* [What is being asked] Each line from the start of the data below through the one containing "import random" must be reproduced exactly.

§

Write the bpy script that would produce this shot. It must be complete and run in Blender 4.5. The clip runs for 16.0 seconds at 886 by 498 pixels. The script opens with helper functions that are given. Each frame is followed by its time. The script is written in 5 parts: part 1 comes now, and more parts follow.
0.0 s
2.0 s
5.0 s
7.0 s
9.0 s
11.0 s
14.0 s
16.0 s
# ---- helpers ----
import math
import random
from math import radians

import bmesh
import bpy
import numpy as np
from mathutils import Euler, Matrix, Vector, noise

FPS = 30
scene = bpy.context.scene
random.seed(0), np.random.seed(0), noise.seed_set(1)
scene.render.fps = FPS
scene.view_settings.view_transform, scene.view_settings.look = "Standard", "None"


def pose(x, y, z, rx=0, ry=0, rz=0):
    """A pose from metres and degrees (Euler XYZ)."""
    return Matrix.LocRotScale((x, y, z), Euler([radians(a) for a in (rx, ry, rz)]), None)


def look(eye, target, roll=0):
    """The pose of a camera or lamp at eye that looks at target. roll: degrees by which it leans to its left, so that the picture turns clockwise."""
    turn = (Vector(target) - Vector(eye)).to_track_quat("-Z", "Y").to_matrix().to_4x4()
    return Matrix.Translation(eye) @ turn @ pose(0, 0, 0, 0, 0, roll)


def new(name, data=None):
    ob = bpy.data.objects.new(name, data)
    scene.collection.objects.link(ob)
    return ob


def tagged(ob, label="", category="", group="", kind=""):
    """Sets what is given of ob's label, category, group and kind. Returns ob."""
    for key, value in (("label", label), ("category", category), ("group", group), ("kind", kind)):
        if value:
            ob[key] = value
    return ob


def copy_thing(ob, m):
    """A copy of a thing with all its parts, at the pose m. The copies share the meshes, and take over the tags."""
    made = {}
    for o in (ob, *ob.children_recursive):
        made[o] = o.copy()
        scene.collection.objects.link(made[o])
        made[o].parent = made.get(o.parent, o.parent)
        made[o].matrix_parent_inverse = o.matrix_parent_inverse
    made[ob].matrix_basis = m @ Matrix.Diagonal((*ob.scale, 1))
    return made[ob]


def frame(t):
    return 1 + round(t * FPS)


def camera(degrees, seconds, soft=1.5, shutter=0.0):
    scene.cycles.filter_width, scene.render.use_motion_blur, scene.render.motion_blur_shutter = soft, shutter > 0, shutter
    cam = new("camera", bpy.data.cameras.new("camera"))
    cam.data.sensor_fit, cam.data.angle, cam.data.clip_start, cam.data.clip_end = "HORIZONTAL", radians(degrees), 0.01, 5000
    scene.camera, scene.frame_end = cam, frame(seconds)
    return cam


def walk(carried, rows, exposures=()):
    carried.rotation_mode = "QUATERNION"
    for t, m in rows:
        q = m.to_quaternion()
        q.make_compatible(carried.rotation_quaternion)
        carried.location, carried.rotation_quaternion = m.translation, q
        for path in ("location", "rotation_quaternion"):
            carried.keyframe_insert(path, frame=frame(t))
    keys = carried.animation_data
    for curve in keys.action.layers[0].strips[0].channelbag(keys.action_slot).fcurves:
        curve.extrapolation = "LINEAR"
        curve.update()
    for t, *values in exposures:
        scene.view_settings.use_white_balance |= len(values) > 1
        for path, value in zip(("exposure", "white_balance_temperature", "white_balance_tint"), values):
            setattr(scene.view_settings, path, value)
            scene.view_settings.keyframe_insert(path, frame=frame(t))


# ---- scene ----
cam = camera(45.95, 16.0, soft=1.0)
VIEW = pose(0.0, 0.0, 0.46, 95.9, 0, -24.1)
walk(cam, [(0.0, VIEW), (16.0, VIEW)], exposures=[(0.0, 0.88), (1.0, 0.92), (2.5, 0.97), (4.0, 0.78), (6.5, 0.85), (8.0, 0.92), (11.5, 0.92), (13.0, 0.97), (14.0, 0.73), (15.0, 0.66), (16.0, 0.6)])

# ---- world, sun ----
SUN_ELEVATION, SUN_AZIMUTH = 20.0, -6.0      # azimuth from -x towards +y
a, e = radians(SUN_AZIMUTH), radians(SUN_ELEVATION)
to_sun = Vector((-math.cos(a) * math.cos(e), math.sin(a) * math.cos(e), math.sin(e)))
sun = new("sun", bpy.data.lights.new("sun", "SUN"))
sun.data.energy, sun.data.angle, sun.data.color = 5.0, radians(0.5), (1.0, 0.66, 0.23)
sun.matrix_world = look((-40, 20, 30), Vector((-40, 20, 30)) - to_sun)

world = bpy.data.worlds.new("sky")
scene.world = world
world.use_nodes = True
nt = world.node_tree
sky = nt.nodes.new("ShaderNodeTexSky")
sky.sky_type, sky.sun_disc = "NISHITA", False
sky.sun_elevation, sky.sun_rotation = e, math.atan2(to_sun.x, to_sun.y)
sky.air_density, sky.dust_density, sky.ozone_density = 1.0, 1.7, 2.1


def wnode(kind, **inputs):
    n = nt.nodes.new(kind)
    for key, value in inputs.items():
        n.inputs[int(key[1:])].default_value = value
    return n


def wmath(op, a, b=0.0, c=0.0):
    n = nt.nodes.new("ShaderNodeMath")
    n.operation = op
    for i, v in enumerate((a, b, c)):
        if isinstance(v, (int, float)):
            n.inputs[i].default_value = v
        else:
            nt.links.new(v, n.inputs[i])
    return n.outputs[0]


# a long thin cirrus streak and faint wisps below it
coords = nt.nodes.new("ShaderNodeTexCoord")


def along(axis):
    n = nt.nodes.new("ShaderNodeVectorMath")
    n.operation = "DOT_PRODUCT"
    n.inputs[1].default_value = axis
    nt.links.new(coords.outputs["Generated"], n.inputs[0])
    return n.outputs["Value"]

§

* [Task output]
Write the bpy script that would produce this shot. It must be complete and run in Blender 4.5. The clip runs for 16.0 seconds at 886 by 498 pixels. The script opens with helper functions that are given. Each frame is followed by its time. The script is written in 5 parts: part 1 comes now, and more parts follow.
0.0 s
2.0 s
5.0 s
7.0 s
9.0 s
11.0 s
14.0 s
16.0 s
# ---- helpers ----
import math
import random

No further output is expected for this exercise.